Whatever the situation may have been before 1946, this court said in S. C. Johnson & Son, Inc. v. Johnson, 175 F.2d 176 (2 Cir.), cert. denied 338 U.S. 860, 70 S.Ct. 103, 94 L.Ed. 527 (1949), per Judge Learned Hand, that the Lanham Act of that year "put federal trade-mark law upon a new footing." 175 F.2d at 178. That act, we said, had "created rights uniform throughout the Union, in the interpretation of which we are not limited by local law." Ibid. It is now accepted, we think, that with respect to trademarks registered under the Lanham Act, all questions of validity, ownership, and infringement are federal ones. See Friendly, In Praise of Erie — And of the New Federal Common Law, 39 N.Y.U.L. Rev. 383 (1964), in Benchmarks (1967), p. 155, at 188-190 and cases cited n. 161; Callman, The Law of Unfair Competition and Trade-Marks (2 ed. 1950), § 93.1 (b); and Brown & Bigelow v. Remembrance Advertising Products, 279 App. Div. 410, 110 N.Y.S.2d 441 (1952), aff'd 304 N.Y. 909, 110 N.E.2d 736 (1953). Compare Campbell Soup Co. v. Armour & Co., 175 F.2d 795 (3 Cir.), cert. denied 338 U.S. 847, 70 S.Ct. 88, 94 L.Ed. 518 (1949). But see Time, Inc. v. T. I. M. E. Inc., 123 F.Supp. 446, 453 (S.D.Calif. 1954).

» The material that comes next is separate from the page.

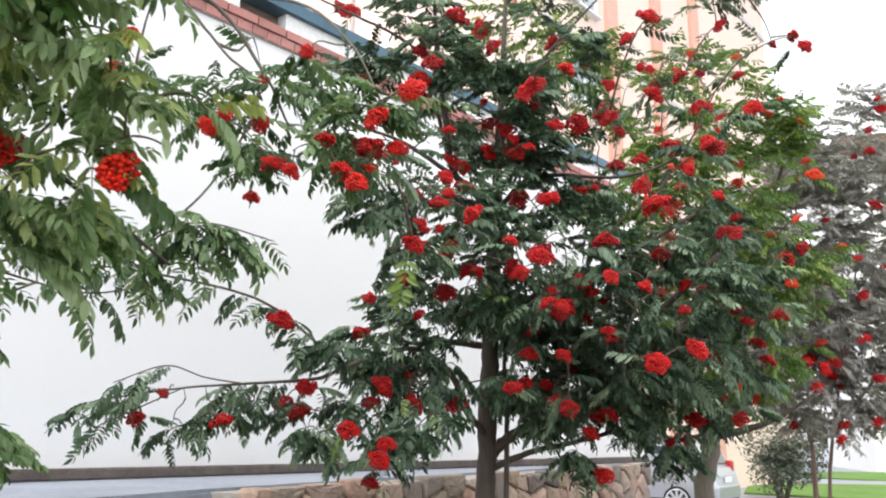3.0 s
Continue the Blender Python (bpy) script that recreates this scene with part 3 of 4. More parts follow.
# ---- far side: shrub, second lawn, distant trees, pale house ----
def leafy_mass(name, label, category, at, size, count, leaf, mat, seed, stuff=False):
    """A shrub or far wood: stems and very many small leaf clumps in an uneven crown."""
    rng = random.Random(seed)
    crown, wood = Heap(), Heap()
    lobes = [(rng.uniform(-0.42, 0.42) * size[0], rng.uniform(-0.3, 0.3) * size[1], rng.uniform(0.35, 0.8) * size[2], rng.uniform(0.25, 0.42)) for _ in range(max(6, int(size[0] * 2.2)))]
    for _ in range(count):
        lx, ly, lz, r = rng.choice(lobes)
        d = Vector((rng.gauss(0, 1), rng.gauss(0, 1), rng.gauss(0, 1))).normalized() * rng.uniform(0.5, 1.05)
        p = np.array([lx + d.x * r * size[2], ly + d.y * r * size[2], max(0.08, lz + d.z * r * size[2] * 0.9)])
        t = turn_to((rng.uniform(-1, 1), rng.uniform(-1, 1), rng.uniform(-0.7, 0.5)), (rng.uniform(-0.5, 0.5), rng.uniform(-0.5, 0.5), 1))
        k = leaf * rng.uniform(0.6, 1.3)
        v = np.array([(0, 0, 0), (-0.3, 0.5, 0.08), (0, 0.5, 0), (0.3, 0.5, 0.08), (0, 1, -0.1)]) * k
        crown.add(v @ np.array(t).T + p, [(0, 1, 2), (1, 4, 2), (0, 2, 3), (2, 4, 3)], rng.betavariate(2, 2))
    for lx, ly, lz, _ in lobes:
        wood.add(*tube([(lx * 0.25, ly * 0.25, 0), (lx * 0.6, ly * 0.6, lz * 0.55), (lx, ly, lz)], [0.03 * size[2], 0.018 * size[2], 0.006 * size[2]], 5))
    thing = new(name)
    thing.location = at
    tagged(thing, label, category, kind="stuff" if stuff else "")
    part("stem", wood.mesh("stem", M_BARK_G), M_BARK_G, thing)["kind"] = "stuff"
    part("foliage", crown.mesh("foliage", mat, False), mat, thing)["kind"] = "stuff"
    return thing


leafy_mass("shrub", "grey-green rounded shrub at the edge of the lawn", "shrub", (10.6, 25.2, 0), (1.7, 1.4, 2.0), 5200, 0.12, M_FOL_D, 81)
leafy_mass("far_wood", "line of distant pale green trees beyond the lawn", "woods", (38, 62, 0), (26, 8, 4.2), 15000, 0.34, M_FOL_D, 83, True)
slab("verge", [(16, 41), (19, 37.5), (44, 34), (50, 44), (22, 47)], 0.0, 0.06, M_GRASS, "second green lawn strip beyond the road", "lawn", "structure")

# ---- rowan trees ----
# Many-stemmed rowan at the start of the way, with bright orange-red berries.
A_STEMS = [
    [(-0.10, 2.60, 0.0, 0.040), (-0.05, 2.45, 0.9, 0.032), (0.0, 2.33, 1.55, 0.026), (0.03, 2.24, 2.05, 0.022), (0.06, 2.17, 2.23, 0.0205), (0.10, 2.07, 2.39, 0.019), (0.13, 1.97, 2.6, 0.017), (0.15, 1.92, 2.85, 0.015), (0.17, 1.9, 3.6, 0.010)],
    [(-0.42, 2.75, 0.0, 0.048), (-0.36, 2.66, 1.4, 0.040), (-0.31, 2.58, 2.15, 0.034), (-0.33, 2.45, 2.65, 0.021), (-0.32, 2.34, 3.05, 0.017), (-0.30, 2.2, 3.8, 0.01)],
    [(-0.36, 2.66, 1.4, 0.02), (-0.28, 2.58, 2.24, 0.023), (-0.21, 2.5, 2.46, 0.021), (-0.15, 2.42, 2.75, 0.018), (-0.08, 2.3, 3.4, 0.012)],
]
A_STEMS += [
    [(-0.10, 2.9, 0.0, 0.05), (-0.24, 2.82, 1.75, 0.030), (-0.2, 2.78, 2.3, 0.021), (-0.11, 2.68, 2.64, 0.018), (-0.07, 2.55, 3.1, 0.012)],
    [(-0.78, 2.72, 0.0, 0.035), (-0.66, 2.68, 1.8, 0.028), (-0.72, 2.55, 2.4, 0.021), (-0.7, 2.4, 3.1, 0.014)],
    [(-0.22, 2.83, 1.73, 0.022), (-0.2, 2.84, 1.88, 0.021), (-0.19, 2.86, 2.03, 0.019), (-0.17, 2.86, 2.13, 0.017), (-0.12, 2.8, 2.32, 0.014), (-0.06, 2.7, 2.54, 0.01)],
]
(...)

It would seem that marks registered on the supplemental register should be covered by this rule, even though such registration creates no substantive rights. Congress' chief concern in enacting the Lanham Act, as Judge Hand pointed out in S. C. Johnson & Son, Inc. v. Johnson, supra, was to ensure that registered marks receive uniform, national protection, and in this it did not distinguish between registration on the principal register and registration on the supplemental register. See S.Rep. No. 1333, U.S.Code Congressional Service, 79th Congress, 2d Sess. (1946), p. 1274, at 1276-1277.
Under 15 U.S.C. § 1091, a mark is registrable on the supplemental register if it is "capable of distinguishing applicant's goods or services and not registrable on the principal register * * *." Thus most marks registered on the supplemental register will not, prima facie, receive protection as valid trademarks, for their very presence on that register indicates a preliminary determination that they are not distinctive of the applicants' goods. Cf. Application of Simmons Company, 278 F.2d 517, 519 (C.C.P.A.1960). (We do not mean to imply that failure to contest a Patent Office determination that a mark is registrable only on the supplemental register is a concession that the mark is not, as used, distinctive of the applicant's goods.) But a mark registered on the supplemental register is not necessarily different in this respect from one registered on the principal register, for while registration on the principal register confers certain advantages (see, e. g., note 6, supra), it does not, taken alone, mean that the mark will be protected.
A mark which will not, prima facie, be protected may through use become distinctive of an applicant's goods, and thus receive protection (as well as eligibility for registration on the principal register — see 15 U.S.C. § 1052(f), and 15 U.S.C. § 1095). It may be that problems which arise in determining whether a mark has become distinctive of an applicant's or a registrant's goods will in some cases be similar to those which arise under claims of unfair competition (using "unfair competition" in its narrow sense), which, we have held, are governed by state law. Flexitized, Inc. v. National Flexitized Corporation, 335 F.2d 774, 780 (2 Cir. 1964), cert. denied 380 U.S. 913, 85 S.Ct. 899, 13 L.Ed.2d 799 (1965). But we are not aware that there is potential in this case for conflict between state and federal law, even though "Innocent Ivory" is not federally registered, whereas "Innocent Beige" is. See Note, Developments in the Law — Trade-Marks and Unfair Competition, 68 Harv.L.Rev. 814, 878 (1955).
Gillette requests that we dismiss the action at this point, but we are not sure, on the record before us, that Clairol could not show at trial that "Innocent Beige" has acquired a secondary meaning giving it trademark significance. Moreover, it appears that there may be state law unfair competition claims requiring further development. See 270 F.Supp. at 380.